Perhaps for the true observers of miracles stalemate is obliterated by a shining undeniable event. But then again, it occurs to me that if a skeptic is committed to his skepticism, he would touch the wounds in Jesus hands and then accuse him of being an illusionist. Stalemate!

All I'm pointing to is the reality that even if we supply the event, it must still be interpreted, and the interpretation will be according to an underlying worldview. If that worldview simply cannot allow for the possibility of miracles, then it becomes a kind of "unassailable naturalism" as Geisler puts it.

9. Appeal to Pascal's Wager:

Blaise Pascal suggested that if we bet on God and turn out to be wrong, then we have lost nothing.

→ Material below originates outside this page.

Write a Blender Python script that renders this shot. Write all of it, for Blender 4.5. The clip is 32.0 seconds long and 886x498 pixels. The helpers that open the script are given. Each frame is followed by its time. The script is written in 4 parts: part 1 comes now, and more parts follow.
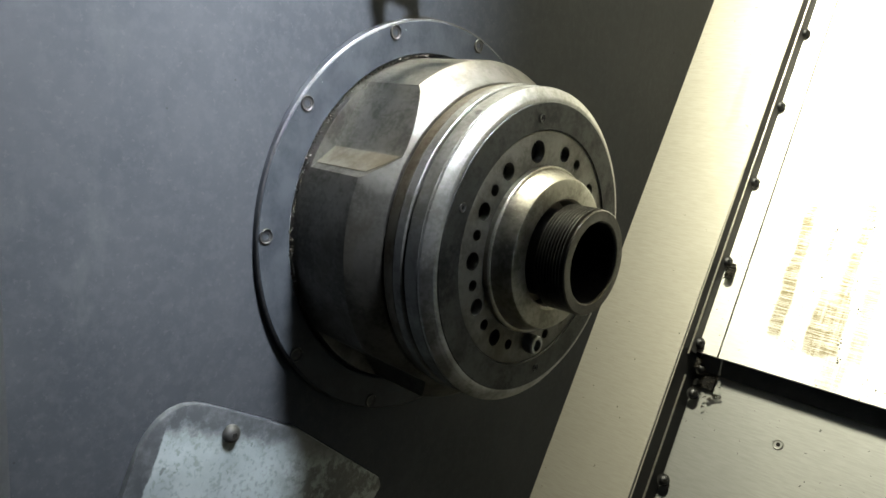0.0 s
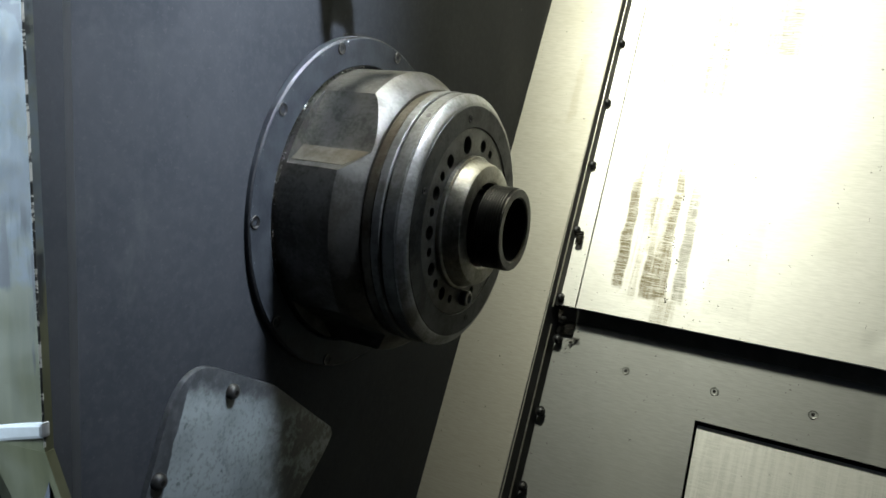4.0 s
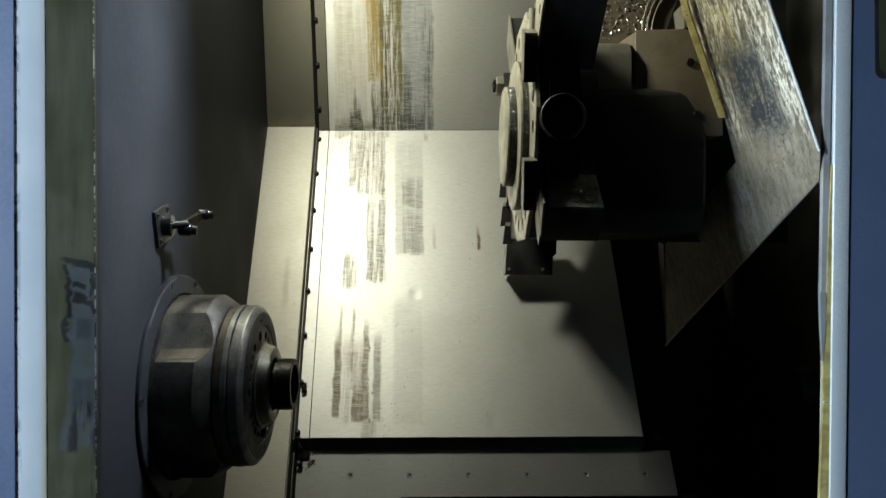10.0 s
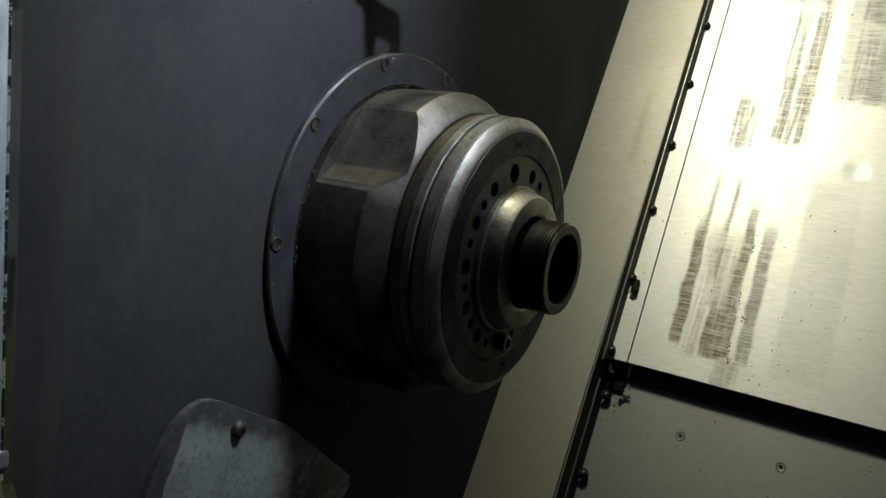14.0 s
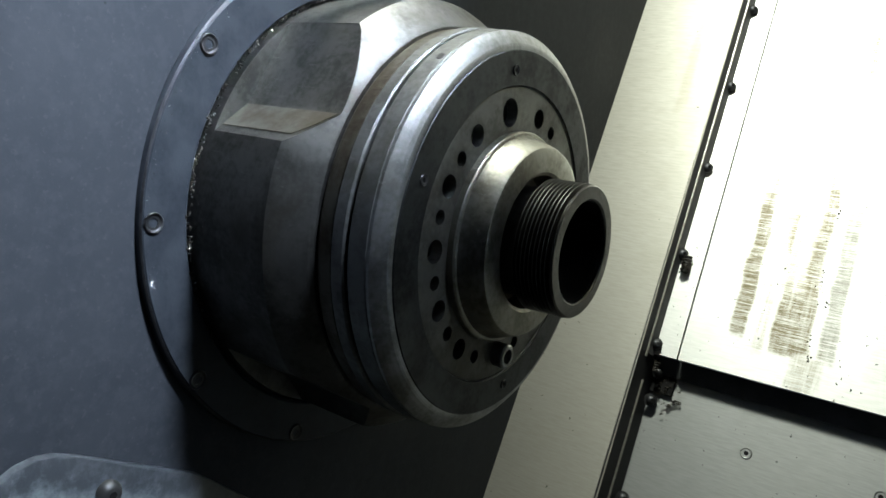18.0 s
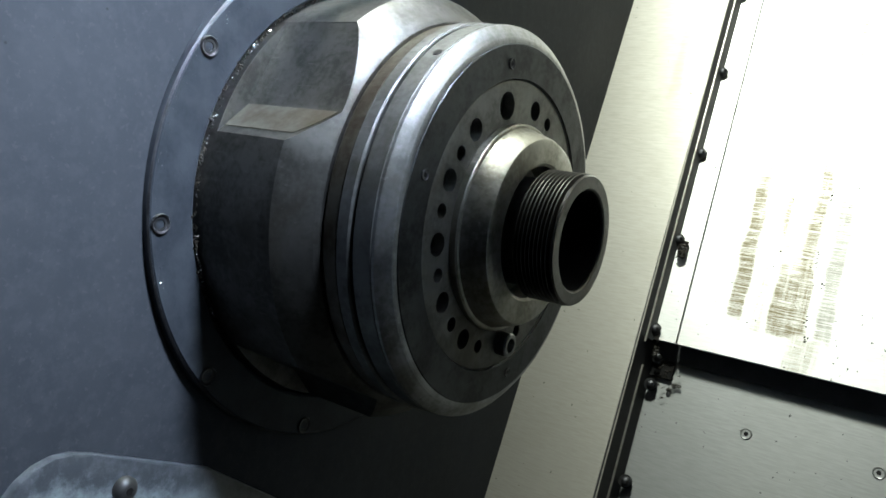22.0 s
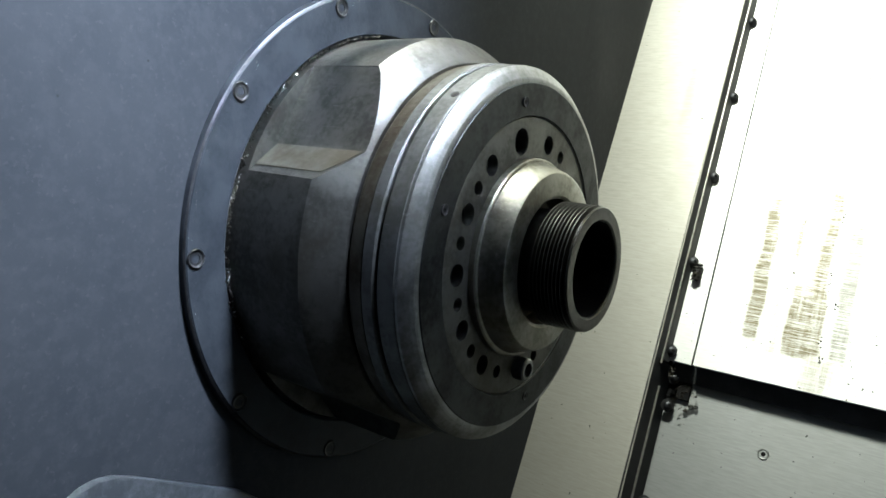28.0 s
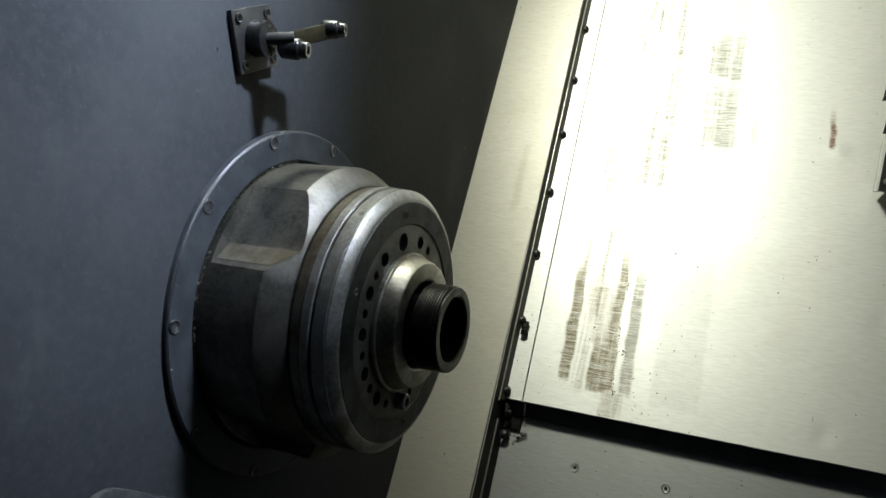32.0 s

If we bet on atheism and it turns out there is a God, then we have lost eternity.

But again it is simply not obvious that Pascal is right on this. If we bet on God and turn out to be wrong, it is still the case that we lose much. If the Christian dedicates his life to Jesus, but God does not exist, and thus Jesus was deluded, then the Christian has wasted his life. The stakes are high indeed!
It is still true that if the atheist bets there is no God, and there turns out to be a God, he has lost a great deal, but Pascal's wager says nothing about whether such a God really exists or doesn't exist. It only highlights the fact that such a choice requires an assessment of the cost. Curiously though, it only calls attention to the cost to the atheist. The cost for being wrong in this is high to both the atheist and the Christian. Paul himself says in I Cor 15 that if there is no resurrection, Christians are to be "pitied" and they are "still in their sins."